DATA SHOWN:

⁂

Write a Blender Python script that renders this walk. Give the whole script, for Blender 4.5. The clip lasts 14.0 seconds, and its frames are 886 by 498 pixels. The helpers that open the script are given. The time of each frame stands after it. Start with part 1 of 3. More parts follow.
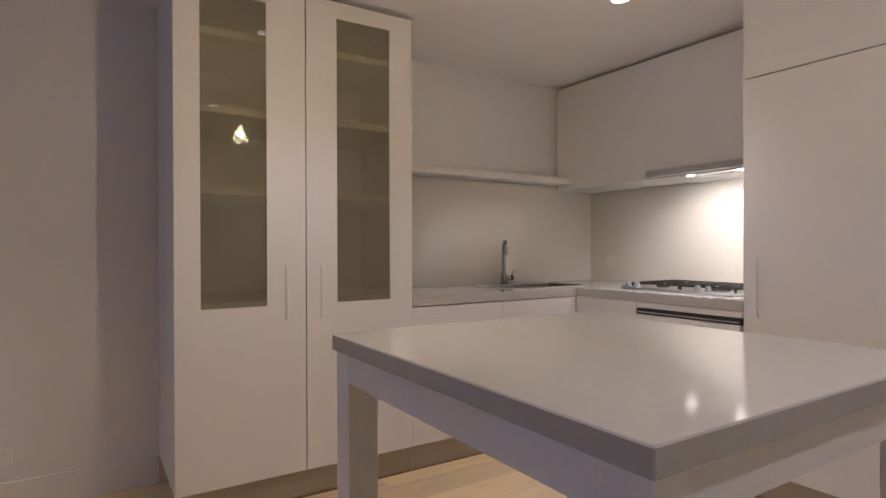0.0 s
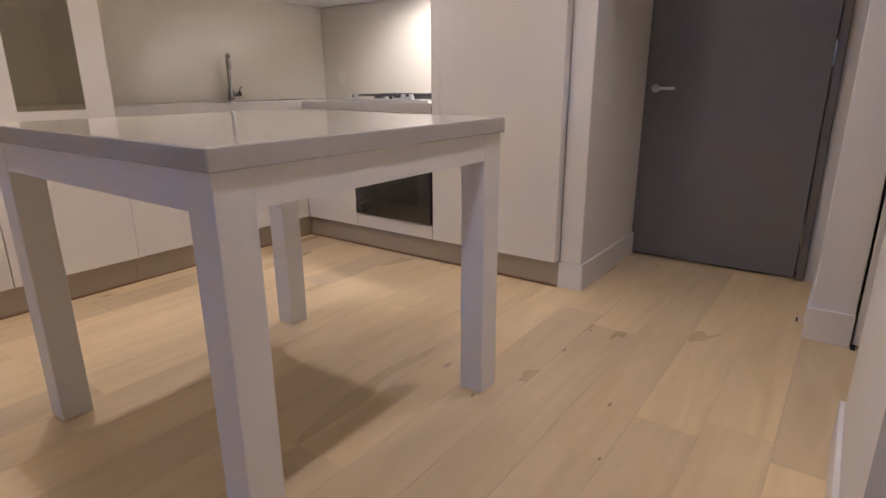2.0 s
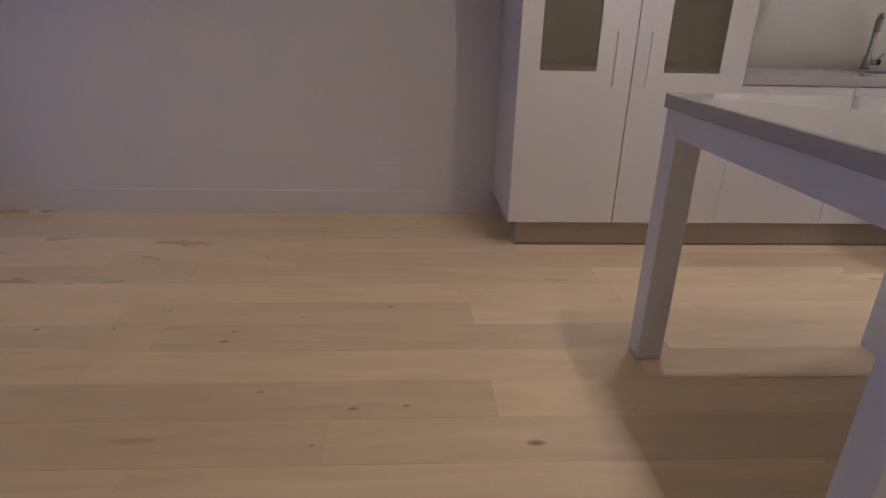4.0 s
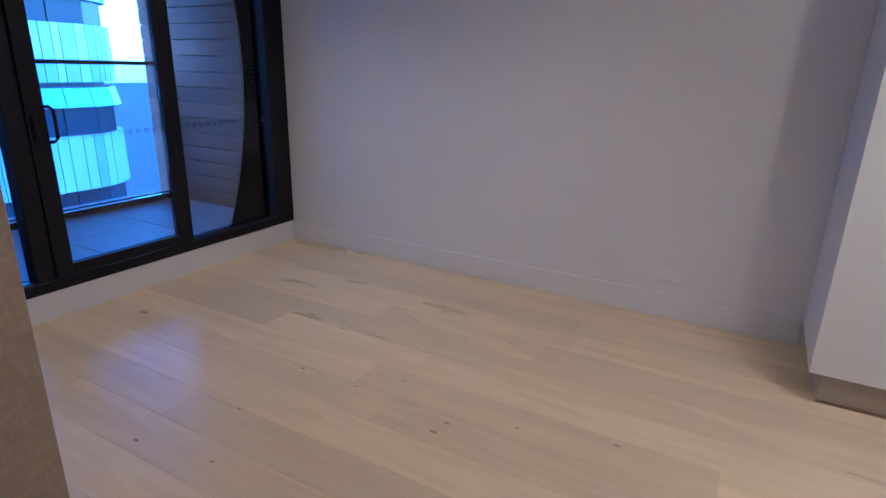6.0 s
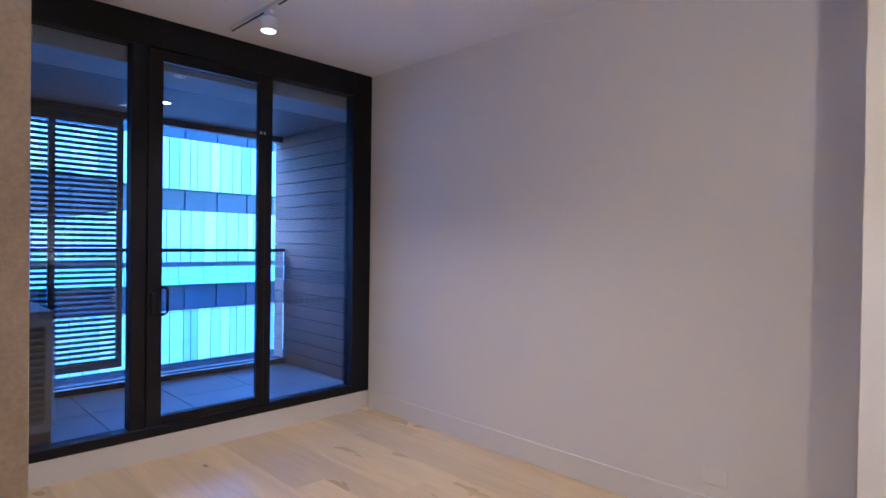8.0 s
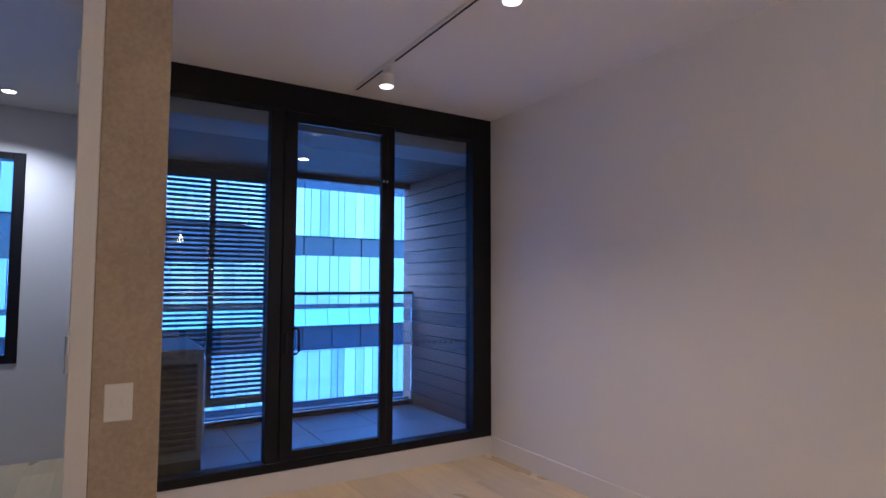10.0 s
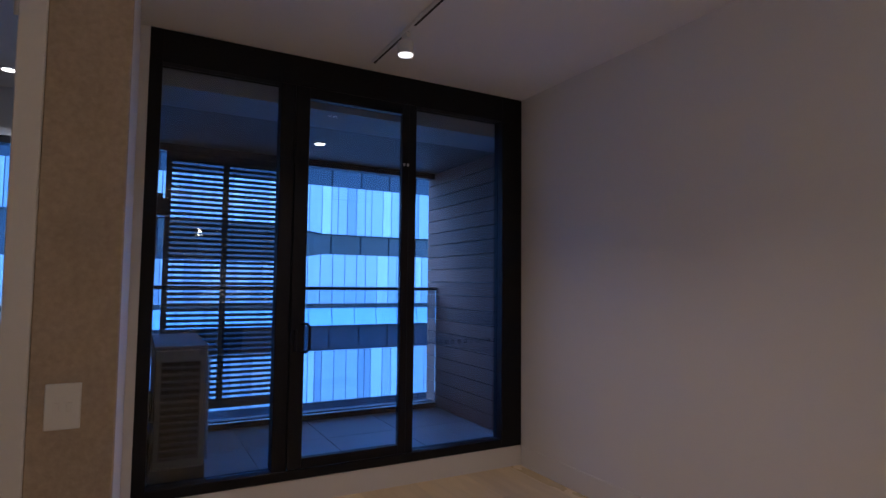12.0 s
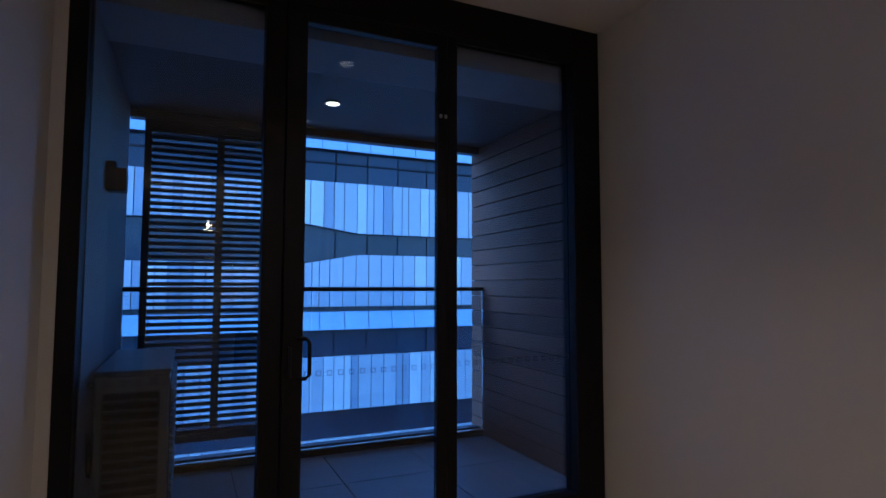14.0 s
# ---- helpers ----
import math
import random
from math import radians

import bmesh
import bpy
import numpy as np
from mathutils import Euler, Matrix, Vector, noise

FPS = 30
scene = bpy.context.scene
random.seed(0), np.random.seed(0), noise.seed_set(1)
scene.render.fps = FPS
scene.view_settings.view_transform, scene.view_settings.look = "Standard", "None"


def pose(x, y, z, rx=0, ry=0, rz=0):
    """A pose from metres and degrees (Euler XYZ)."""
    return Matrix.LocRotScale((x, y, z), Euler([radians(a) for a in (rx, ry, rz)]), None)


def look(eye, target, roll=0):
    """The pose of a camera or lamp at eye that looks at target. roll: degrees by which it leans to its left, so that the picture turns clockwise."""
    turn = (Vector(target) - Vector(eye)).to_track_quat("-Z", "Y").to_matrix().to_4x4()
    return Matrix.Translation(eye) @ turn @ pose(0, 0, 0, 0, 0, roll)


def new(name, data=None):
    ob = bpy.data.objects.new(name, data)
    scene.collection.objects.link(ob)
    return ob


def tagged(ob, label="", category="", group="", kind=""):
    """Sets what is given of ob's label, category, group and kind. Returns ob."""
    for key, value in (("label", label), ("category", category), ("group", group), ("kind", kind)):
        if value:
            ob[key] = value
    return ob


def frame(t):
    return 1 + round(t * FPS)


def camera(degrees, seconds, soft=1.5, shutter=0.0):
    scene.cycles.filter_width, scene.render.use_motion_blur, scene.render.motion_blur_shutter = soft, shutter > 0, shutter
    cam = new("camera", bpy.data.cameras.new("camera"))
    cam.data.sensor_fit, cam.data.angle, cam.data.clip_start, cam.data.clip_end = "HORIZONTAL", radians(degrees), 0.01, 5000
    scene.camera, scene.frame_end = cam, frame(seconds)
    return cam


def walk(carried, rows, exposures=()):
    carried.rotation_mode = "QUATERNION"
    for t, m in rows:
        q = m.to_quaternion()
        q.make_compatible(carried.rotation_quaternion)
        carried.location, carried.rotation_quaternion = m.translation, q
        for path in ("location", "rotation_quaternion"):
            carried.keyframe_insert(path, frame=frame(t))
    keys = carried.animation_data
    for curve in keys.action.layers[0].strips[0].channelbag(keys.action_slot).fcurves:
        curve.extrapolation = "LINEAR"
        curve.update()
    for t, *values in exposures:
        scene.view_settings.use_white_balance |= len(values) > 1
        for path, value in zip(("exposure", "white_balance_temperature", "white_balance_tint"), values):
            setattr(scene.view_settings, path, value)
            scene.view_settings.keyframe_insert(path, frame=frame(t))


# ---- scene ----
cam = camera(76.4, 14.0)
PATH = [
    (0, (3.051, -3.131, 1.169), (4.118, -1.44, 1.162), -0.2),
    (0.5, (3.074, -3.314, 1.16), (4.496, -1.91, 1.081), -0.2),
    (1, (3.142, -3.46, 1.114), (4.772, -2.313, 0.942), -0.5),
    (1.5, (3.139, -3.537, 1.056), (4.762, -2.426, 0.694), -0.6),
    (2, (3.103, -3.569, 1.024), (4.655, -2.443, 0.456), -0.3),
    (2.5, (3.029, -3.576, 1.015), (4.484, -2.389, 0.328), -0.2),
    (3, (2.926, -3.493, 1.024), (4.081, -2.028, 0.301), 0.4),
    (3.5, (2.851, -3.429, 1.068), (3.539, -1.703, 0.328), 1.1),
    (4, (2.846, -3.388, 1.106), (2.954, -1.535, 0.363), 1.4),
    (4.2, (2.833, -3.387, 1.123), (2.722, -1.536, 0.375), 1.8),
    (6.3, (3.146, -2.987, 1.29), (2.069, -1.386, 0.764), 1.1),
    (6.5, (3.252, -2.918, 1.296), (2.055, -1.38, 0.845), 1.1),
    (7, (3.384, -2.848, 1.316), (2.014, -1.412, 1.075), 0.8),
    (7.5, (3.492, -2.865, 1.318), (2.096, -1.437, 1.216), 0.8),
    (8, (3.664, -2.861, 1.353), (2.258, -1.438, 1.332), 0.8),
    (8.5, (3.758, -2.806, 1.365), (2.31, -1.427, 1.408), 0.6),
    (9, (3.856, -2.695, 1.378), (2.237, -1.524, 1.467), 0.3),
    (9.2, (3.866, -2.695, 1.38), (2.209, -1.579, 1.483), 0.2),
    (10.4, (3.635, -2.735, 1.342), (1.922, -1.722, 1.462), 0.3),
    (11.5, (3.586, -2.581, 1.309), (1.809, -1.672, 1.441), 0.4),
    (12, (3.408, -2.512, 1.305), (1.653, -1.562, 1.43), 0.6),
    (12.5, (3.174, -2.346, 1.317), (1.424, -1.386, 1.448), 0.5),
    (13, (2.913, -2.239, 1.29), (1.123, -1.357, 1.421), 0.3),
    (13.5, (2.671, -2.152, 1.293), (0.855, -1.324, 1.421), 0.3),
    (14, (2.449, -2.072, 1.283), (0.633, -1.245, 1.413), 0.1),
]
EXPOSURES = [(0.0, -0.25, 6000, 10), (0.5, -0.42, 6050, 10), (1.0, -0.58, 6100, 11), (1.5, -0.25, 6100, 10), (2.0, 0.05, 6050, 10), (3.0, 0.0, 6000, 10), (3.5, -0.2, 5850, 10), (4.2, -0.55, 5400, 12), (6.3, 0.15, 4800, 10), (7.0, 0.38, 4950, 11), (7.5, 0.48, 5100, 12), (9.2, 0.48, 5400, 13), (11.3, -0.9, 5700, 15), (12.5, -0.95, 5850, 13), (13.0, -1.0, 5900, 12), (14.0, -1.6, 5900, 10)]
walk(cam, [(t, look(eye, target, roll)) for t, eye, target, roll in PATH], EXPOSURES)

# ---- light ----
world = bpy.data.worlds.new("dusk_sky")
scene.world = world
world.use_nodes = True
wn = world.node_tree.nodes
wl = world.node_tree.links
sky = wn.new("ShaderNodeTexSky")
sky.sky_type = "NISHITA"
sky.sun_disc = False
sky.sun_elevation = radians(38)
sky.sun_rotation = radians(200)
tint = wn.new("ShaderNodeMix")
tint.data_type = "RGBA"
tint.blend_type = "MULTIPLY"
tint.inputs["Factor"].default_value = 1.0
tint.inputs["B"].default_value = (0.322, 0.655, 1.25, 1)
wl.new(sky.outputs["Color"], tint.inputs["A"])
wl.new(tint.outputs["Result"], wn["Background"].inputs["Color"])
wn["Background"].inputs["Strength"].default_value = 2.2

WARM = (1.0, 0.88, 0.95)


def spot(name, x, y, z, watts, degrees, color=WARM, target=None, radius=0.014, blend=0.6):
    data = bpy.data.lights.new(name, "SPOT")
    data.energy, data.color, data.spot_size, data.spot_blend, data.shadow_soft_size = watts, color, radians(degrees), blend, radius
    ob = new(name, data)
    ob.matrix_world = look((x, y, z), target or (x, y + 0.0001, 0.0))
    return ob


DOWNLIGHTS = [(3.89, -1.22), (5.22, -1.30), (3.94, -3.05), (5.17, -3.0)]
for x, y in DOWNLIGHTS:
    spot("downlight_beam", x, y, 2.345, 38, 98, blend=1.0)
SPOTS = [(0.648, -1.264), (1.879, -1.264)]
for x, y in SPOTS:
    spot("track_beam", x, y, 2.545, 44, 112, (1.0, 0.79, 0.66), blend=1.0)
for y in (-1.165, -1.455):
    spot("hood_beam", 5.965, y, 1.562, 25, 150, (1.0, 0.88, 0.82), (6.27, y, 0.93), 0.02)
spot("bedroom_beam", -1.19, -3.315, 2.63, 62, 130, (0.9, 0.92, 1.0), blend=1.0)
spot("balcony_beam", -0.975, -1.27, 2.395, 0.8, 110, (0.9, 0.92, 1.0))
BULB = (3.905, -1.88, 1.918)
glow = bpy.data.lights.new("pendant_glow", "POINT")
glow.energy, glow.color, glow.shadow_soft_size = 22, (1.0, 0.74, 0.48), 0.02
new("pendant_glow", glow).location = (BULB[0], BULB[1], BULB[2])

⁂

GIVEN EXERCISE:
Your task is to output exactly the lines from the one with "curve.update()" through the one with "scene.view_settings.keyframe_insert(path, frame=frame(t))", counting both ends.

EXERCISE SOLUTION:
        curve.update()
    for t, *values in exposures:
        scene.view_settings.use_white_balance |= len(values) > 1
        for path, value in zip(("exposure", "white_balance_temperature", "white_balance_tint"), values):
            setattr(scene.view_settings, path, value)
            scene.view_settings.keyframe_insert(path, frame=frame(t))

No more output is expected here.